When President Barack Obama was a junior senator for Ill. in 2006, he, along with all Democrats, voted against raising the debt ceiling when the Bush administration was faced with a similar dilemma. He has since conceded that vote was a mistake. With the 2012 presidential campaign gearing up, cutting federal programs is not favored by Democrats; many want the ceiling raised. Obama, who has met with GOP leaders on the issue, has requested a statutory debt ceiling increase from $14.294 trillion to $16.7 trillion.

“I would anticipate that they will increase it again, and if they do, it obviously becomes more of a political football,” said Andrew Reina, managing director of Ajilon Finance Solutions, who has experience in public and private financial management, accounting, operations and business improvement.

“There is a lot of uncertainty and concern right now. The longer [politicians] push this back, the more of a negative impact there will be on job creation,” Reina continued. “We are in for a bit of a rocky road whether they increase the debt ceiling or not. At the end of the day, it is not sustainable what we are doing.” Further complicating matters was a warning from the Moody Corporation that it would consider cutting the nation’s credit rating by mid-July if significant progress wasn’t realized. The company provides credit ratings and research covering debt instruments and securities.

Raising Taxes is not the only Answer

In a bipartisan effort to cut spending while also increasing the debt ceiling, Vice President Joe Biden has assembled a seven-member group comprised of senior members of the Senate and House of Representatives. Republicans have drawn a line in the sand and will not vote to raise the debt ceiling until significant cuts are made. These include possible cuts in farm subsidies, requiring federal workers to contribute more money to their pension plans, caps in annual spending, selling excess federal property, reducing Medicare fraud and overpayments and auctioning broadcast spectrum licenses. These cuts, and others being discussed, amount to approximately $150 billion—but Republicans are calling for “trillions” to be loped off the budget.
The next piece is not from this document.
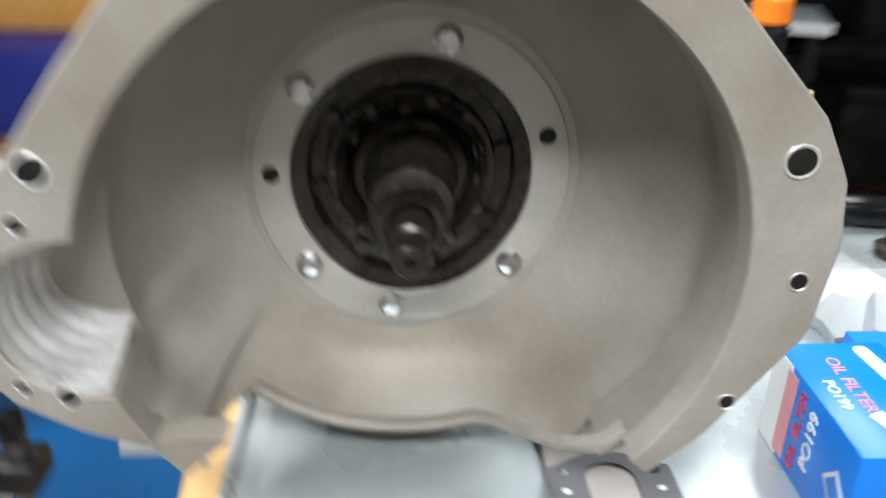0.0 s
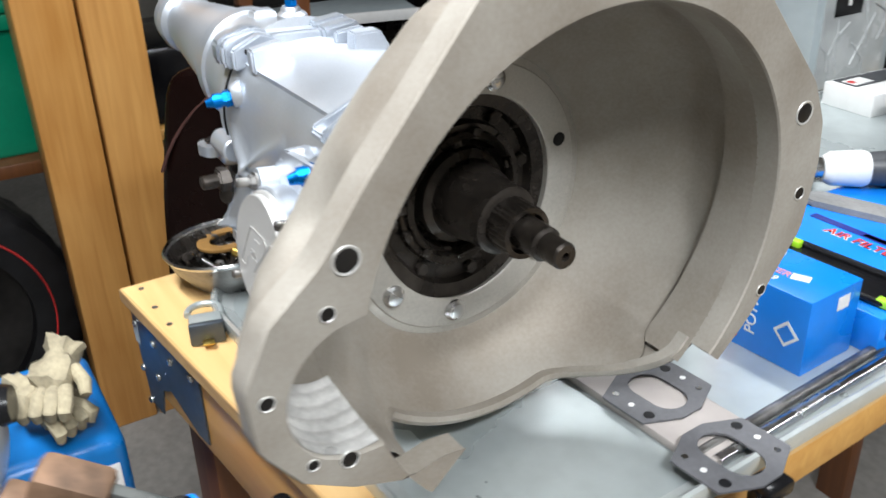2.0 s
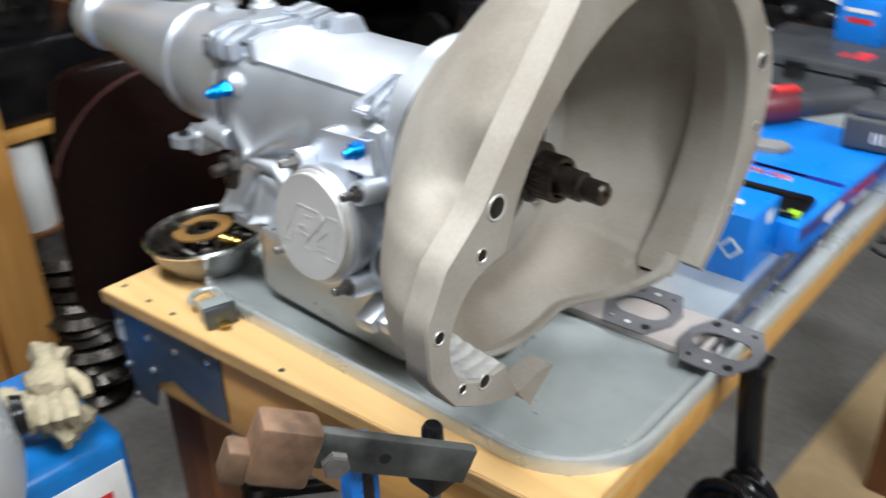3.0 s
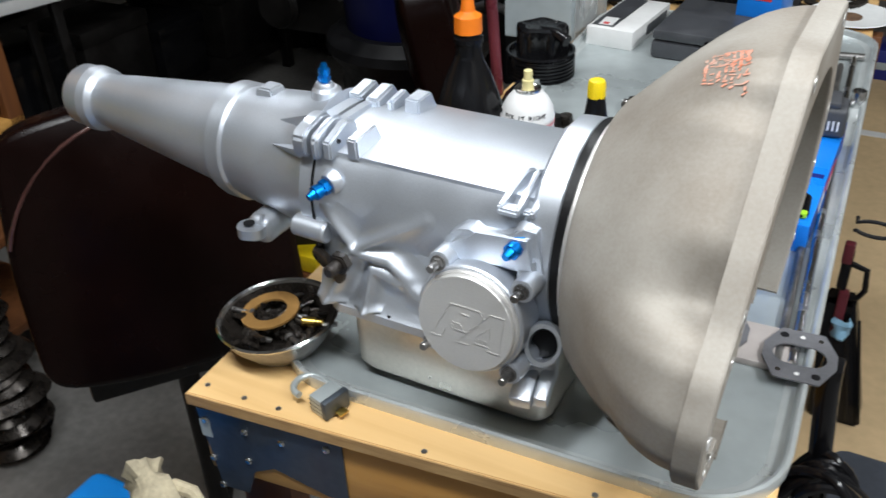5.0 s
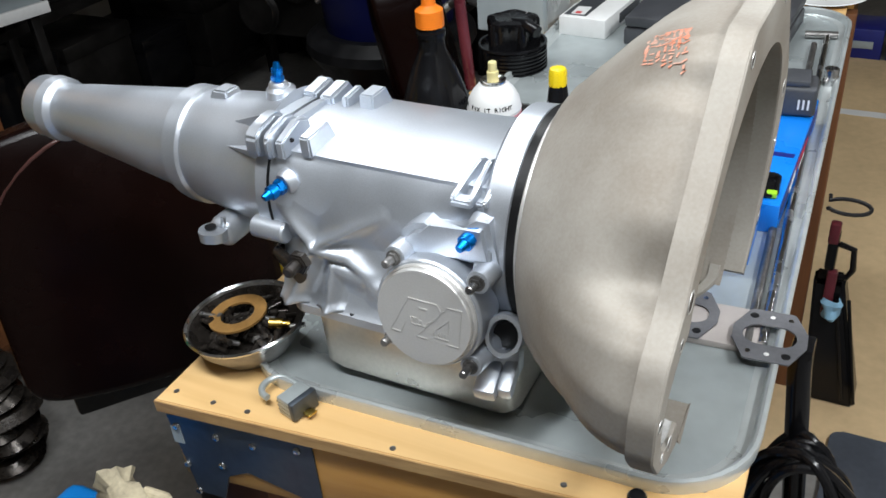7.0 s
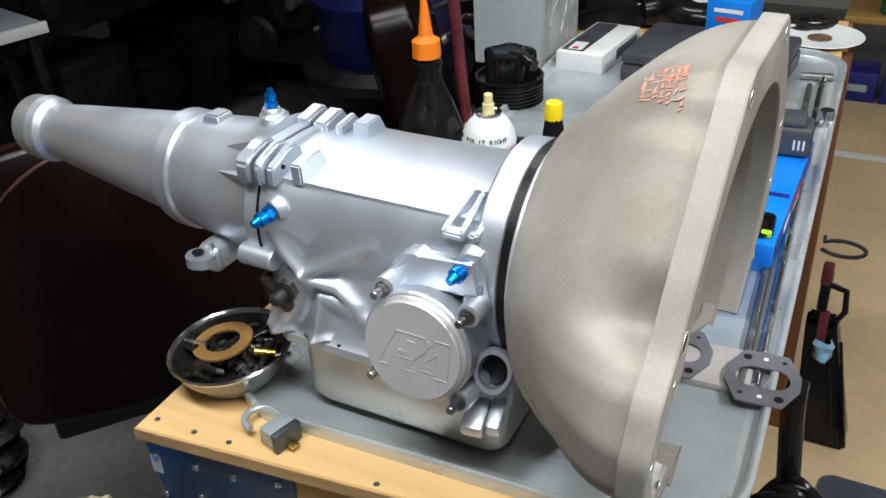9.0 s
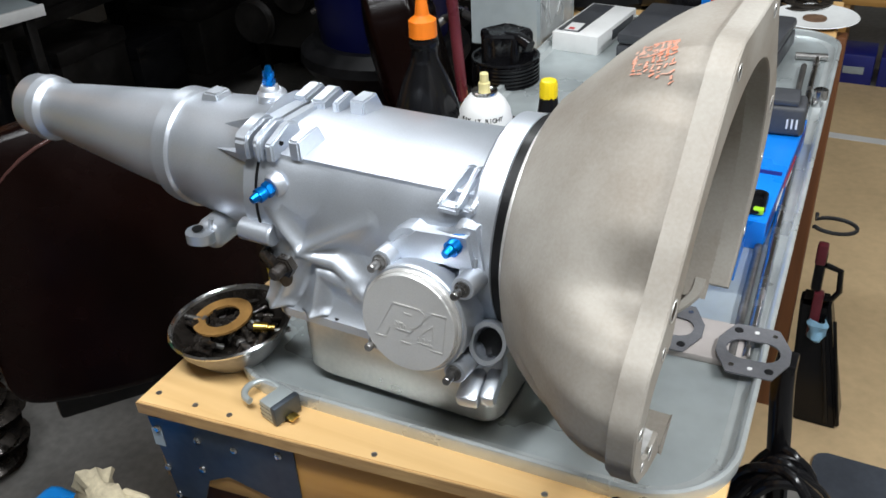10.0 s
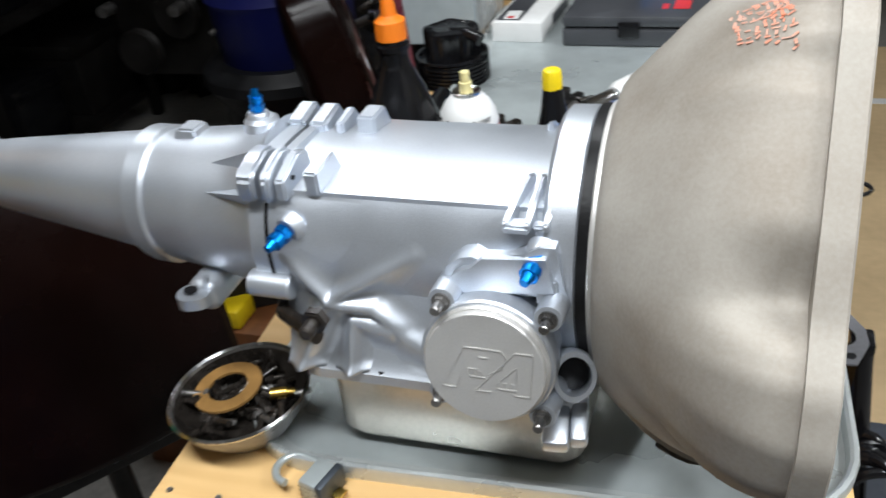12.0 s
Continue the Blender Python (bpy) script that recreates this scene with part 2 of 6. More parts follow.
# ---- workbench ----
bench = thing("workbench", pose(0, 0, 0), "plywood-topped timber workbench with a steel corner plate", "workbench")
TOP = 0.80
top = prism([(-0.531, -0.193), (0.101, -0.125), (0.014, 1.58), (-0.6, 1.58)], TOP - 0.018, TOP, 0.0012)
part("bench_top", top, PLY, bench)
edge = prism([(-0.5315, -0.1936), (0.1012, -0.1256), (0.1012, -0.1266), (-0.5315, -0.1946)], TOP - 0.0165, TOP - 0.0015)
part("plywood_edge", edge, PLY_EDGE, bench, "layered plywood edge")
front = Matrix.Translation((-0.531, -0.193, 0)) @ Matrix.Rotation(math.atan2(0.068, 0.636), 4, "Z")
part("front_rail", block(0.006, 0.624, 0.008, 0.046, TOP - 0.125, TOP - 0.018, 0.002), PINE, bench, at=front)
part("side_rail", block(-0.045, -0.006, 0.05, 1.66, TOP - 0.066, TOP - 0.018, 0.002), PINE, bench, at=pose(0.101, -0.125, 0, 0, 0, 2.95))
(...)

“The failure to take corrective action now will negatively impact everyone. There is unquestionably political maneuvering,” said Teece. “Republicans want to appear parsimonious; Democrats appeal to established constituencies of beneficiaries by suggesting that the deficit can be handled in the first instance by higher taxes. However, higher taxes alone won’t solve the problem.”

For those politicians looking to kick the proverbial can down the road, analysts say this historical short-term-fix approach will make matters worse in the long run. “Today’s baby boomer generation is the first generation of Americans to ever put themselves ahead of their children. Today’s politicians, and the voters they represent, will have a lot to answer for in the history books if they continue to pursue intergenerational greed by saddling the next generation with this generation’s debt,” said Teece.